Music serves many needs for both the performer and the audience. And one that is just becoming mainstream is the power of music to help heal the body and spirit. Music professor Jim Borling knows first hand this power and has been sharing his expertise with RU students, practitioners at international conferences and the local community for more than two decades. Borling runs his own music therapy practice in Roanoke in addition to directing RU’s music therapy program of about 50 students. “Music has deep meaning for me and I combine that with a fundamental curiosity of human functioning and how we tick,” says Borling.
Borling shares that passion for music therapy with his students. Graduate student Nicole Hahna assists him with organizing practicums for undergraduate music therapy majors. Hahna is a licensed music therapist who worked for a year before beginning her graduate studies. “It’s a wonderful opportunity for students to gain clinical hands on learning while serving the community. I’m constantly getting calls from area facilities who want our music therapy students to work with them,” says Hahna. In addition to serving as a mentor for undergraduate students and making sure they maximize their service opportunities, Hahna is taking graduate courses such as counseling and guided imagery in music. “I’m blessed to be here right now. I’m learning so much that I look forward to applying later in my own practice,” says Hahna. She soon will be putting her skills to good use at the Women’s Resource Center in Radford where she will conduct a support group with improvisational music therapy to work on self-esteem and depression. “I want to give the women a chance to express grief and loss and give them a supporting environment for that,” says Hahna.

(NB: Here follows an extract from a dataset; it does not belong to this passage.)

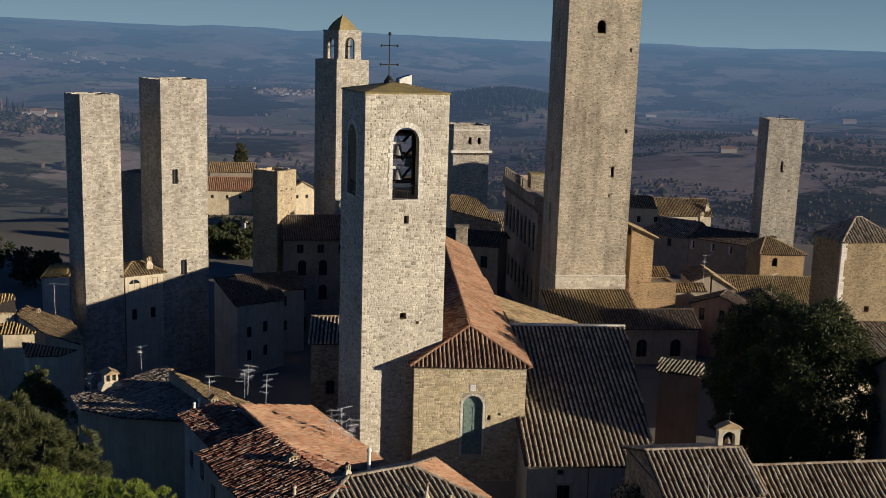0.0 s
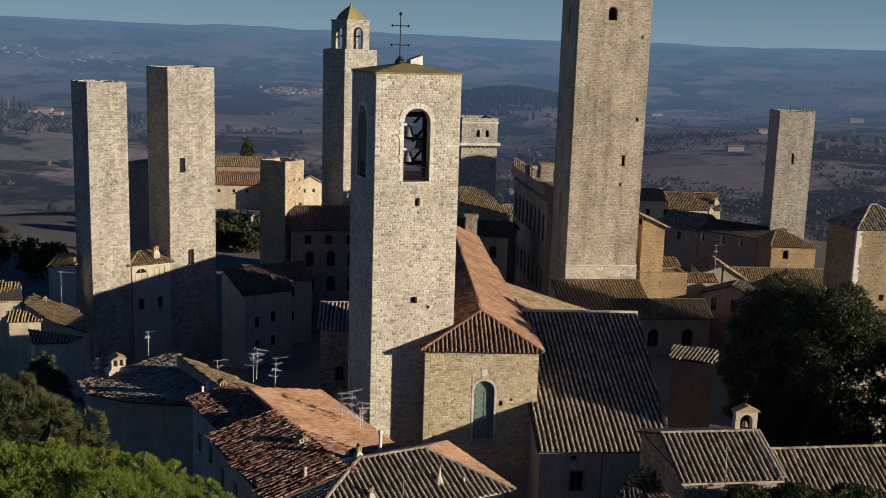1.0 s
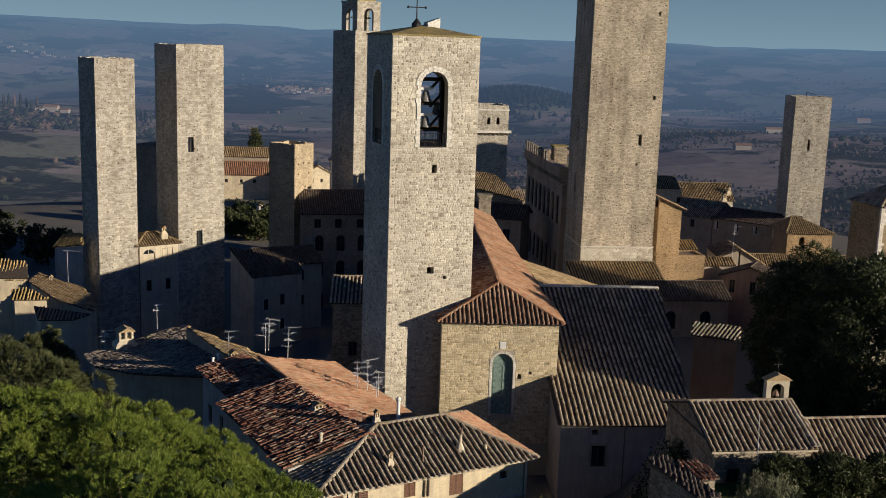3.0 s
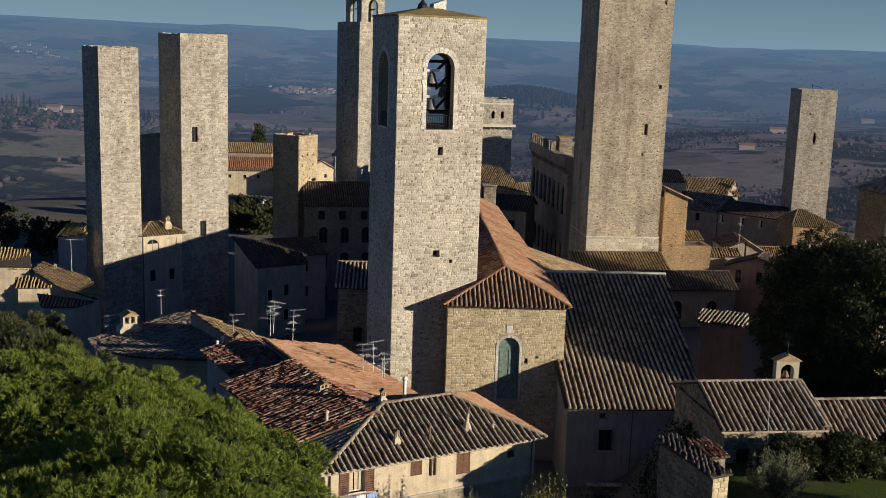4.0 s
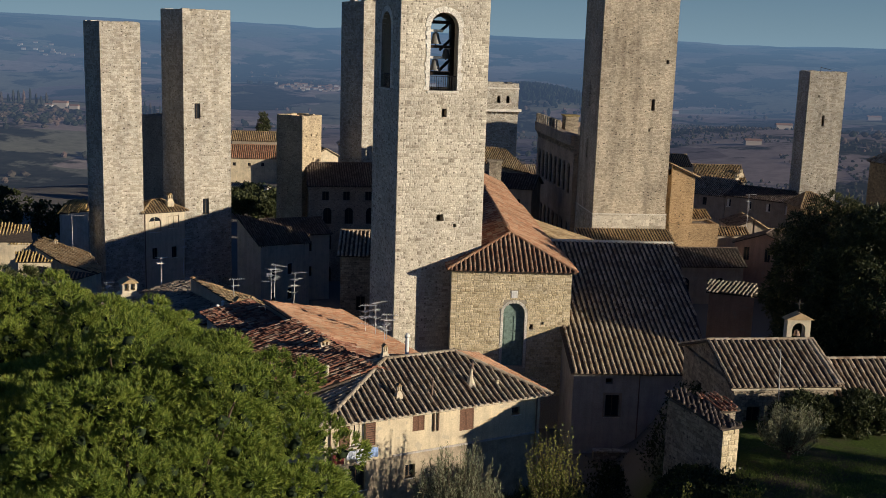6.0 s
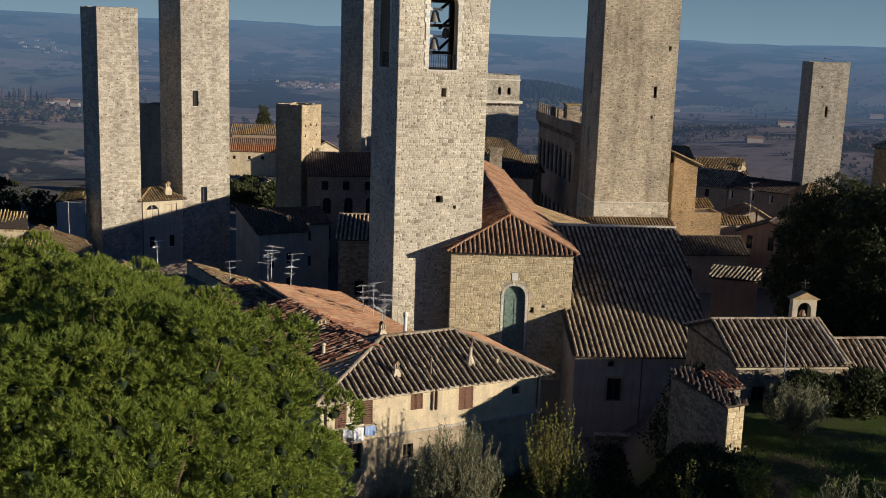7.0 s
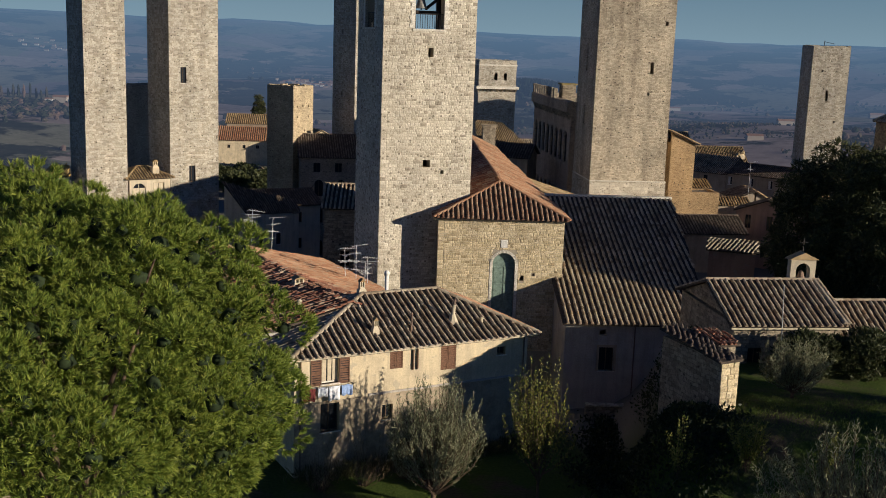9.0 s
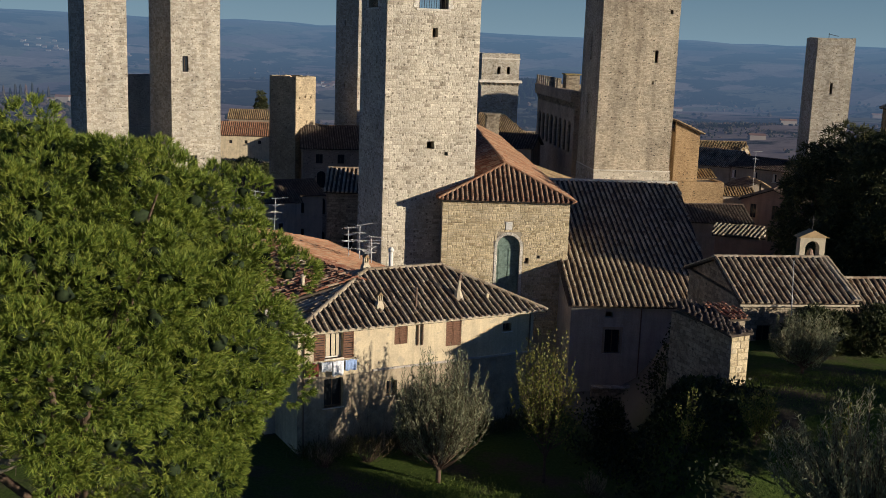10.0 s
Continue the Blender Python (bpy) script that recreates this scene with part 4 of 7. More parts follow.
for x0, x1, z0, z1 in ((1.75, 2.65, 22.2, 24.5), (2.95, 3.95, 7.7, 10.1)):
    window(twin_b, "front", 7.7, 7.7, x0, x1, z0, z1)

tower("brown_tower", (-57.5, 193.0), -24, 6.0, 6.0, 20.4, BRICK, "lower brown brick tower standing between the twin towers")

# tower with the open cap behind the bell tower
rog = tower("capped_tower", (-19.4, 202.0), 39.5, 7.25, 7.25, 41.2, STONE, "tall plain tower crowned by a small open bell house",
            front=[(3.2, 3.9, 24, 25.6)], left=[(2.8, 3.3, 19, 20), (2.8, 3.3, 30, 31)])
RW = 5.1
cap = thing("bell_house", (*(rog.matrix_world @ Vector((1.08, 1.08, 0))).xy, 0), 39.5, "small arched stone bell house with domed lichen-yellow roof", "bell house")
ho = (1.5, 3.6, 41.4, 45.4, True)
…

Dwayne Martin is in the middle of his undergraduate degree practicum at the Pulaski Head Start. He is working with 30 at risk children aged four and five. “It’s exhausting but really rewarding,” says Martin as he sits and talks about the kids with a sparkle in his eye. At the beginning of the semester he met with the program director and they mapped out goals and objectives for his sessions including increasing the children’s vocabulary and helping them develop appropriate social skills. Martin uses instruments like boom whackers and maracas to get the children involved in the learning process. “When music is used with children, it draws their attention and makes the learning environment more inviting,” says Martin. He has already seen the benefits he is receiving from his experiences and the progress his pupils have made. “At the end of the session or semester, I can definitely see the difference in the students’ skills and behavior.” Martin will graduate in May and get married two weeks later. He has big plans for his future. “I want to go to graduate school at RU and live and practice in Southwest Virginia,” says Martin. “I love it here.”
The arts scene at RU is vibrant and adds spice to university and community life. Performances and exhibits by students, faculty and visitors from around the world like the London City Opera entertain and turn young minds on to the creative possibilities in service, education and entertainment.